As noted, Jamroz filed a response to counsel’s no-merit report.  In it, he complains that his trial counsel led him to believe that he was required to enter dispositive pleas in both cases or take both cases to trial.  The problem with this argument is that it is directly contradicted by the record.  During the plea colloquy, the circuit court noted that it was accepting pleas in two different cases.  It then observed, “If you wanted to have a trial on one of the file[s] but not the other file, you can do that.  Do you understand that?”  Jamroz replied, “Yes, sir.”  In light of the foregoing, we are satisfied that Jamroz’s response does not present an issue of arguable merit.

Our independent review of the record does not disclose any potentially meritorious issue for appeal.  Because we conclude that there would be no arguable merit to any issue that could be raised on appeal, we accept the no-merit report and relieve Attorney Len Kachinsky of further representation in these matters.

Upon the foregoing reasons,

IT IS ORDERED that the judgments of the circuit court are summarily affirmed pursuant to Wis.

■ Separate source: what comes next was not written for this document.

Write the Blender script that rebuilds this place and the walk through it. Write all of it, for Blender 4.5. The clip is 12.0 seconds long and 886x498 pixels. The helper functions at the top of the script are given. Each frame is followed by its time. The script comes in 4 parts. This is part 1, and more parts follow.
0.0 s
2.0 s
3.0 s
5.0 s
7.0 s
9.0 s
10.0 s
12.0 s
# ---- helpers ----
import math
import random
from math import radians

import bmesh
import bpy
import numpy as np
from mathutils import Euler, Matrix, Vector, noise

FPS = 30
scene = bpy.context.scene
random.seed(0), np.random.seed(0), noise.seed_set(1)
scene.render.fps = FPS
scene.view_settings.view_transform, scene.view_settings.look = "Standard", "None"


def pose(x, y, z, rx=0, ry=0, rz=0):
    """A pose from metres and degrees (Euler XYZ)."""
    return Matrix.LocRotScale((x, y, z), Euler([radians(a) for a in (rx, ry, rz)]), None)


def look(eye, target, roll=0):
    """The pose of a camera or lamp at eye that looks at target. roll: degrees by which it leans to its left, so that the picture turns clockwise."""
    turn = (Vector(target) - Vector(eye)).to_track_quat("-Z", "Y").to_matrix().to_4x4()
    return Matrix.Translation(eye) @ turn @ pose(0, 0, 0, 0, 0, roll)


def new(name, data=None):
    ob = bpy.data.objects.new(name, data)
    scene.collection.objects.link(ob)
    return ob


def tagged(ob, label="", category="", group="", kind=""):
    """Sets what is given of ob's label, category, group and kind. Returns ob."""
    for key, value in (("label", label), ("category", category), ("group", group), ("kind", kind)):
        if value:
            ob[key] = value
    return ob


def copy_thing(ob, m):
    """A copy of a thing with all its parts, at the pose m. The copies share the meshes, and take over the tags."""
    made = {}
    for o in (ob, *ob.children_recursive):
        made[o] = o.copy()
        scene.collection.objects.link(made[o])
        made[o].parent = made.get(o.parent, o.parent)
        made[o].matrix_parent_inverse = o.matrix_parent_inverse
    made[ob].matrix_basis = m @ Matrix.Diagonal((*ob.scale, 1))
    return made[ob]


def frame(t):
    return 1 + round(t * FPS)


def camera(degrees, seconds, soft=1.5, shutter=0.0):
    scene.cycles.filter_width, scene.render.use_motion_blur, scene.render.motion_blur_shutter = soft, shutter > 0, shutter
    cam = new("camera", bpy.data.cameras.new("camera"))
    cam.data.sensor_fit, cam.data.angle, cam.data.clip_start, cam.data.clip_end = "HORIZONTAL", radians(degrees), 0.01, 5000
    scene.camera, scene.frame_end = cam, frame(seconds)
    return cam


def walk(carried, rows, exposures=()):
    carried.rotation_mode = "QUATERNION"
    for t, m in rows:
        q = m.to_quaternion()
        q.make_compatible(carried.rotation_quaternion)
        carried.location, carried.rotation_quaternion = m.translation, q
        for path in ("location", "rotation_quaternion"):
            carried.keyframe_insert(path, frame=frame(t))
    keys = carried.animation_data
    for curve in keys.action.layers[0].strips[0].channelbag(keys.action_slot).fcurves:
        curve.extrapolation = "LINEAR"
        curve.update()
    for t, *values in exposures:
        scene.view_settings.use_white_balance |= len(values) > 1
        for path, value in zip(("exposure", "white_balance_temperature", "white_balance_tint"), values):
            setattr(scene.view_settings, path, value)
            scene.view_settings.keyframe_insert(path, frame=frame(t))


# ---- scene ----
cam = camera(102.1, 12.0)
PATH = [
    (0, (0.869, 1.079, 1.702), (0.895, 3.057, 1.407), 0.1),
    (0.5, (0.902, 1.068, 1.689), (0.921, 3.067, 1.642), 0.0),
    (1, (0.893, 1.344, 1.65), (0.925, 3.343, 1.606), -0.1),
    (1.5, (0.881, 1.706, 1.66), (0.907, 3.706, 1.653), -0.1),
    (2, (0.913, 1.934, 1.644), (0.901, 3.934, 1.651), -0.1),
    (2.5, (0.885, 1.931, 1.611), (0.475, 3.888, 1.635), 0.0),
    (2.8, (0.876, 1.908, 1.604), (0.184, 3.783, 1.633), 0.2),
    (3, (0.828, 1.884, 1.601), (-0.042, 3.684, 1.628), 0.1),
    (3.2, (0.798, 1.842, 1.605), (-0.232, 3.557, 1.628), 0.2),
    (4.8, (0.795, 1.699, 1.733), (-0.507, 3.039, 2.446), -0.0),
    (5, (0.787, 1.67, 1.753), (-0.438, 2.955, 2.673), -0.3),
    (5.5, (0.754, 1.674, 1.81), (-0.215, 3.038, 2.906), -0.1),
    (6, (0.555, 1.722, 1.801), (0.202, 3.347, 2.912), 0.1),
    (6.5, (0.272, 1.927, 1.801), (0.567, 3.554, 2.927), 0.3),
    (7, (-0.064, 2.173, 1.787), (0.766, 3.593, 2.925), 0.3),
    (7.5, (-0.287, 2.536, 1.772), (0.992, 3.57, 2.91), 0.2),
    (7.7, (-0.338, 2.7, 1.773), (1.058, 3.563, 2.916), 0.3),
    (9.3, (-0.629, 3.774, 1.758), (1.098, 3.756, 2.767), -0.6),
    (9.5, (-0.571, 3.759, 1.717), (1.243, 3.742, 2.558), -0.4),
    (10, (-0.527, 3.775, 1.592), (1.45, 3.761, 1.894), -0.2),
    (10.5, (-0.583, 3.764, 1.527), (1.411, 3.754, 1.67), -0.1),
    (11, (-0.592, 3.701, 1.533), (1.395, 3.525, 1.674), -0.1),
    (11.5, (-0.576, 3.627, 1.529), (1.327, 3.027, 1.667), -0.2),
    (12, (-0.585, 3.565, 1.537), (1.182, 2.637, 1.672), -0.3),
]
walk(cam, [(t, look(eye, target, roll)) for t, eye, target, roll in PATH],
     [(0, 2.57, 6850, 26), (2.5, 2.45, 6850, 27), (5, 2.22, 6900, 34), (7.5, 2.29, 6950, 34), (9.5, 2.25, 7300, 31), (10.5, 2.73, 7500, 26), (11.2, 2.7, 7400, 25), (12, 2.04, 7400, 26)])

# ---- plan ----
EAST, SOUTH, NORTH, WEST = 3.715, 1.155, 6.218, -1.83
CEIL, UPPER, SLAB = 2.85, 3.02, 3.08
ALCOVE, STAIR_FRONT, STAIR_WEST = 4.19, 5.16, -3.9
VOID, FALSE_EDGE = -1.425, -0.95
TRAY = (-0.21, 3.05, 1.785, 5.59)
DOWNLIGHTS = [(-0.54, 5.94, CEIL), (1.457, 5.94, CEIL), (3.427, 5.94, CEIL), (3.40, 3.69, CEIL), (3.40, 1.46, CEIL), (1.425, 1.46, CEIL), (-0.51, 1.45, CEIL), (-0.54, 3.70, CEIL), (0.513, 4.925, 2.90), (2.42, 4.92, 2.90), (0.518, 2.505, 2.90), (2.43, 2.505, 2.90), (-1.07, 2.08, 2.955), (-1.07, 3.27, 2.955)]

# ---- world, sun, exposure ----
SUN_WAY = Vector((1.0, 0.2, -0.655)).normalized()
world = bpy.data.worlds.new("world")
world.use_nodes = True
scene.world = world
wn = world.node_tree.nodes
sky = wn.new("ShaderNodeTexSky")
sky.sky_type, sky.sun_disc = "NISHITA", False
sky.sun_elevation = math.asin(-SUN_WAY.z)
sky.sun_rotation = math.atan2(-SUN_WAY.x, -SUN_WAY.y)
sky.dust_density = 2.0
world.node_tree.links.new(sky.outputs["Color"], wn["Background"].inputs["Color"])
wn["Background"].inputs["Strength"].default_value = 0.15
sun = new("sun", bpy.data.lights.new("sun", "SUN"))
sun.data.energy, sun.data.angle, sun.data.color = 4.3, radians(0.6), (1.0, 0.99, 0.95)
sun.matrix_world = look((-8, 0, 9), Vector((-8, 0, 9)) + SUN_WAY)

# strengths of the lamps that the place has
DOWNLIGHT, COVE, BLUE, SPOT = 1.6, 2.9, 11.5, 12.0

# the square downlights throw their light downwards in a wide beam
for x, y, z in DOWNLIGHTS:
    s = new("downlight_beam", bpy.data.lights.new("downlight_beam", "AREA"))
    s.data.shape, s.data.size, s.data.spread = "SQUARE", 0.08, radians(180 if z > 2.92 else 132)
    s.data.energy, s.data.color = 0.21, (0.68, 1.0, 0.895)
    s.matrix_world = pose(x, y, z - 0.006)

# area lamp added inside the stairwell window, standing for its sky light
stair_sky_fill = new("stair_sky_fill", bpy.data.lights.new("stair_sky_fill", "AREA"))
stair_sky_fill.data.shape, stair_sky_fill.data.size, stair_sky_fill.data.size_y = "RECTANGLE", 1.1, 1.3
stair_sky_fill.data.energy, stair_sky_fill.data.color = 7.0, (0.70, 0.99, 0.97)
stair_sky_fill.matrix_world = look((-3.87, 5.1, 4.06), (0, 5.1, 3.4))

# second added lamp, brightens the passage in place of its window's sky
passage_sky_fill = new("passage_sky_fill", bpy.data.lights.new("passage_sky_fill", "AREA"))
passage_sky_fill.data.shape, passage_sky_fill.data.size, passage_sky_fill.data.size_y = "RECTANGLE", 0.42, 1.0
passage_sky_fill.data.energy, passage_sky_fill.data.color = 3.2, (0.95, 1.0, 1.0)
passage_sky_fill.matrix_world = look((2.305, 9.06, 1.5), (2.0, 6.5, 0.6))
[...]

Stat. Rule 809.21.

IT IS FURTHER ORDERED that Attorney Len Kachinsky is relieved of further representation of Jamroz in these matters.


 

Diane M. Fremgen

Clerk of Court of Appeals

 



[1]  All references to the Wisconsin Statutes are to the 2011-12 version.

[2]  There is one exception to this.  The circuit court did not explain the range of punishments to which Jamroz was subjecting himself by entering his pleas.  This omission does not present a meritorious issue for appeal, however, as the maximum penalties were set forth in the signed plea questionnaire and waiver of rights forms.  The circuit court referenced those forms during its colloquy.